FRIDAY, 17 JUNE 2016
|Front end of Kris|
|All of Kris|
|Local landmark - The Purple Pub|
|Town well and original street lamp|
|Reading - War Memorial|
|Vehicle grill decoration|
|Wreck and sea eagle|
Another warm start to the day and it wasn’t long before the temperature soared to 32 degrees. We did the Cooks Tour of Normanton this morning, walking to the old Burns Philp building which now houses the library, visited the Post Office, had a photo opportunity with Kris, continued walking to the old well which was Normanton’s fresh water supply until 1965, stopped at the lovely old homestead building which is now Westpac and checked out the price of diesel.
After an early lunch, we headed to Karumba for the afternoon (in the Pajero, this time). After crossing the Norman River, we saw a number of brolgas as we drove through the scrubby countryside and the salt pans – it is so flat!
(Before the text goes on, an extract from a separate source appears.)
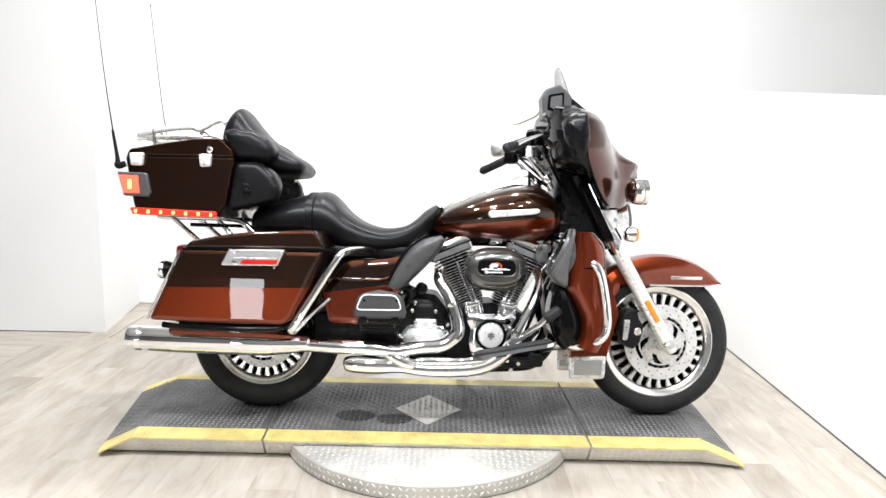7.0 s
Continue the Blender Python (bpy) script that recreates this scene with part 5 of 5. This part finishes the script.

Our first stop in Karumba was at the Barramundi breeding centre, where we took part in the afternoon tour with five other tourists. Our guide, who was originally from Bothwell, explained the life cycle of the fish in the wild and how they are bred in captivity before we had the opportunity of hand feeding some of the larger fish. As this is a breeding centre, only breeding stock are kept and the fingerlings are sold to restock rivers, dams, etc. Then it was out to Sunset Point (where we stayed in 2009) for a look at the beach and boat trailers before returning to Karumba’s foreshore and reading about the Catalina Flying Base situated here and used by Qantas and also the RAAF during WW2.
Then the highlight of the day –the Ferryman Sunset Cruise. We departed at 4.30 pm and headed down (?) river past the fishing boats and wharves, with Alison giving a very good commentary on the life and history of the town. After feeding the kites, it wasn’t long before a large crocodile was spotted on the mud and enjoying the sun. By the large number of slides and tracks in the mud, he wasn’t the only crocodile in the area. Across to the other side of the river was a jabiru, which seemed to enjoy an easy fish feed, and then we headed towards the mouth of the river, passing another couple of crocodiles on the bank, as well as an osprey nesting on one of the navigation lights. While all this was happening, we were plied with drinks (no standard measures on this cruise!), cheese platters, freshly cooked prawns, fruit platter and chocolate biscuits. We then spent 15-20 minutes enjoying the sunset and taking lots of photos before heading back to the boat ramp. Our skipper even managed (in the dark) to spot a crocodile lurking in the water – the spotlight showed only his eyes visible above the surface. The cruise was excellent value for $45 each.
The drive back to Normanton in the dark was also interesting, as we were worried about the possibility of hitting a kangaroos. No kangaroos but hundreds and hundreds of wallabies who had all been trained not to cross the road if a car was coming! The same couldn’t be said for the multitude of cane toads playing on the road and I am happy to report that we did reduce the toad population somewhat. There were also plenty of insects and locusts to add to our collection on the Pajero
Amazingly, there are no flies in Normanton – they are all visiting their friends in Cloncurry!!!